Sometimes you just have to step outside yourself and the daily grind you find yourself in, and do things for others to realise what it is you really truly have in your hands. I find when I'm doing something for someone, I am at my most happiest. I feel I'm serving a purpose in my life that conjurs up feelings of self worth, gratitude, happiness and most of all kindness - something which I truly believe this world is really lacking in. It makes me look deep within myself and really analyse my life and not take what I have for granted nor get to bogged down with those things which I dont have. That's not to say I don't slip up and fall back into old ways but I feel that by doing a good deed, it makes me feel like a better person because I know I'm helping someone who is struggling.
So last weekend - myself and a few friends took part in the MS 24hr Megaswim. The feelings I got by accomplishing this goal were on par with what I had accomplished with the Cycling Cerebellums ride to Melbourne. I felt so proud and honoured to know that by doing what I was doing it was helping friends and others who are living with Multiple Sclerosis.
Did you know that "Diagnosis of MS is typically between 20 and 40 years of age, although onset of symptoms may be earlier. Three times more women are affected by MS than men and it is more common in cooler climates.
In Australia, over 21,000 people currently have MS however this figure is increasing as diagnosis methods become more advanced.
One in 20 Australians will be touched by MS through a family member, colleague or friend who is living with the disease". ~http://www.megaswim.com/Default.aspx~
So it's with this in mind - knowing full well that I have close friends with this condition that I am spurred on to want to do whatever it is I can to help.
We called ourselves "Team Stay Afloat" - a quirky yet original name - which the team really loved. And we stood by that name for the whole 24hrs. When we first got there we were given a few sheets to check off. These had 100m increment boxes up to every kilometre that you had to check off. The first page went to 53km and when I saw this I remember giggling and thinking "yeah sure, 53km is alot". But then the second page went to 110km or so and I thought "who can get to 110km swimming". Obviously the organisers knew something I didn't, and that's why they are the organisers.
The motivation and camaraderie within our team was amazing. We would cheer eachother on through the laps and high five eachother on the cross over from one swimmer to the next and within each of us I think we had such a sense of pride with what we were achieving - not just in a swimming sense but also in a fundraising and compassionate sense. We knew that by every lap we were swimming we were putting another dollar into the fight against MS.
It's hard not to feel driven and compelled to get in that water even when it felt like it was 20 degrees celsius at 3:30 in the morning. Because Janet, Todd, Ante and everyone with MS were our driving force. This sign looked over us whilst we did what we did.

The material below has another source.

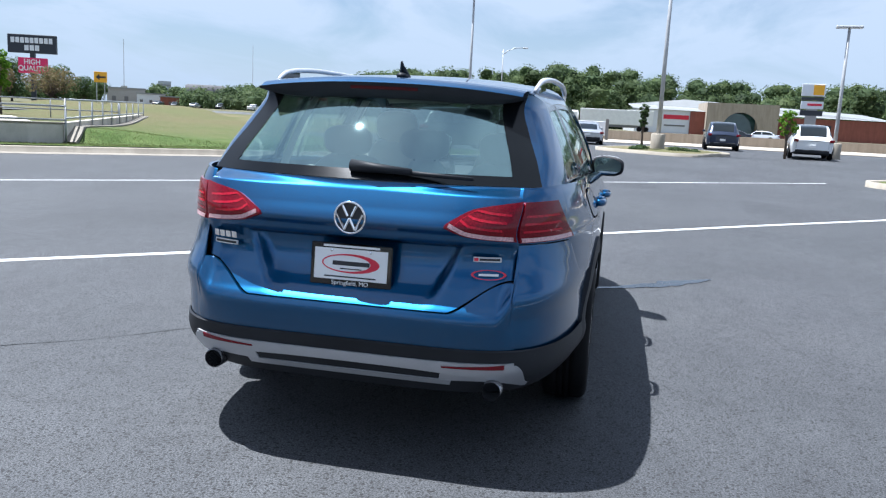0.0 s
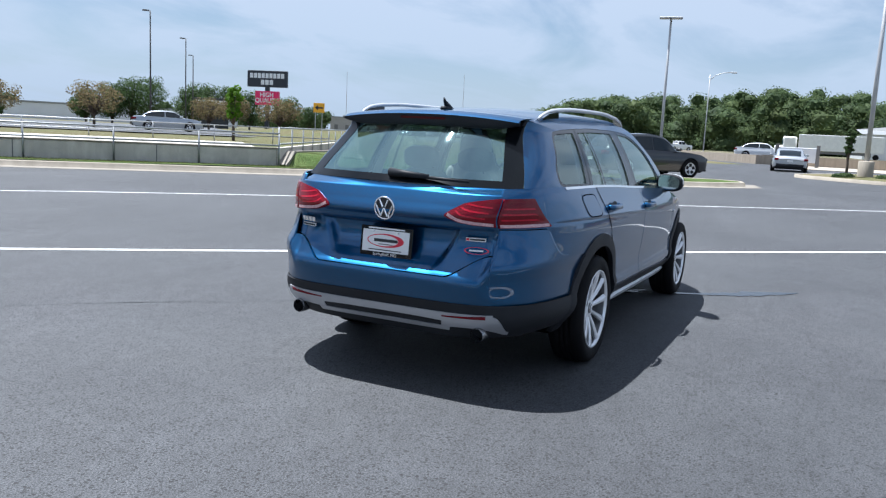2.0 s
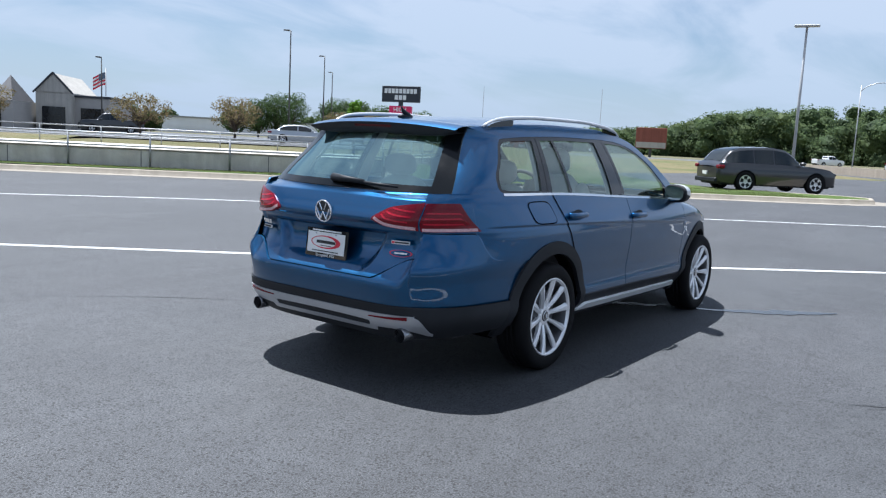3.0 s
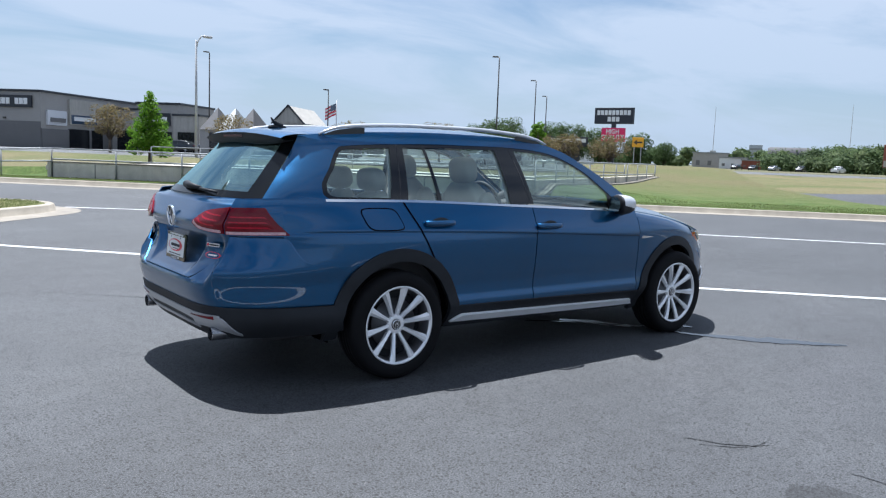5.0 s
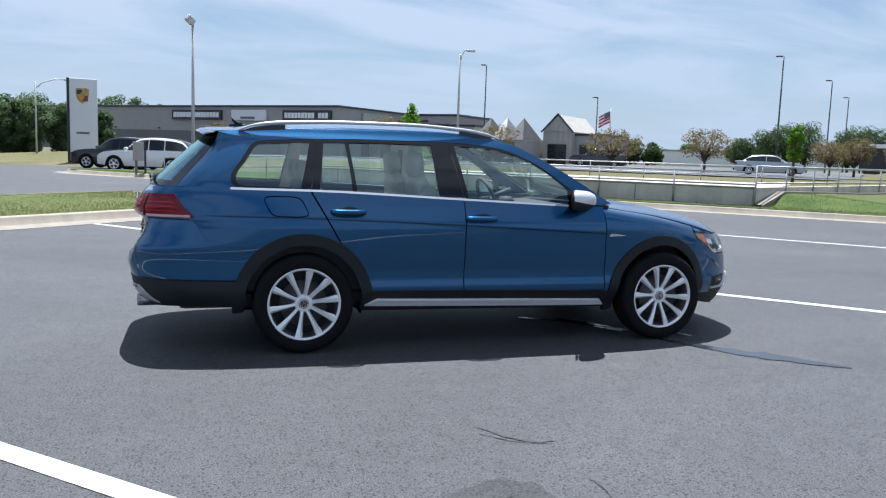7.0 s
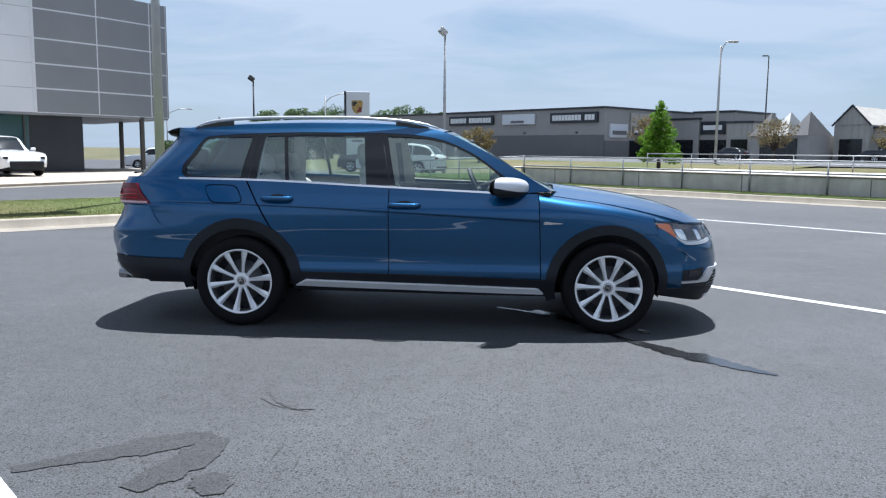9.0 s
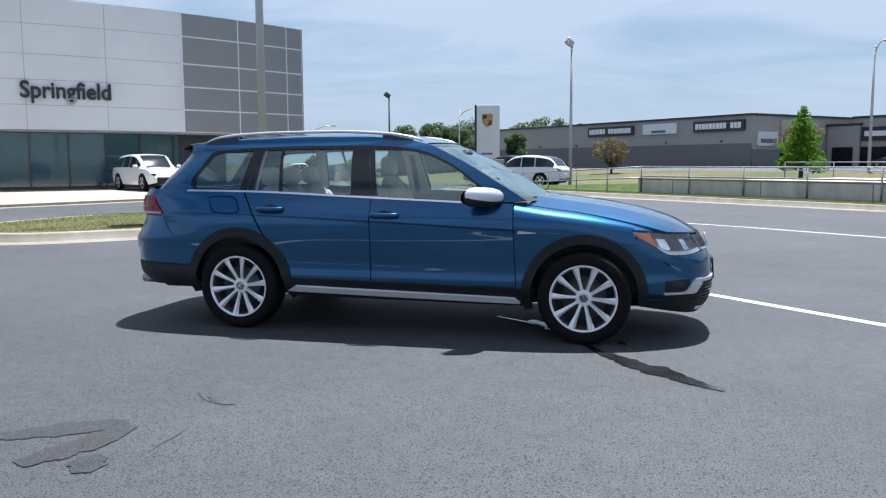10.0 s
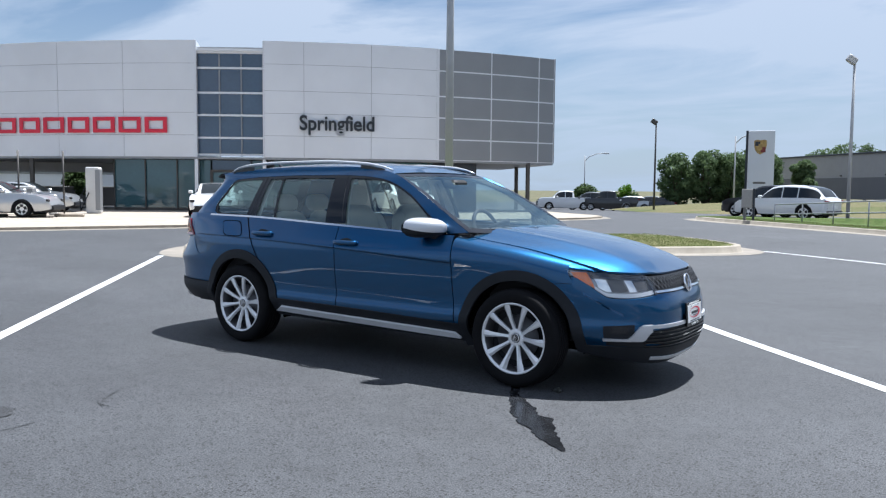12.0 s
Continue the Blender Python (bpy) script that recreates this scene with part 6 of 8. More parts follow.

As the hours clicked down and the final minutes were being counted we turned out 30min swim slots turned into a 200m relay to wake us all up - and that it did perfectly. The team voted me in to swim us across the finish line and the magic 24hr mark - what an honour it was. I will post up a video shortly of it -so stay tuned to this space.
It was so much fun doing this and cant wait to do it all again. Team Stay Afloat swam a whopping 78.4km and raised and awesome $2862.70 for people with Multiple Sclerosis. We simply couldn't be prouder if we tried. And whats even better still is that we are going to be back next year with not only 1 Team Stay Afloat but 2 Team Stay Afloats. That means more laps and more fundraising to be had. Yeahhhhh baby.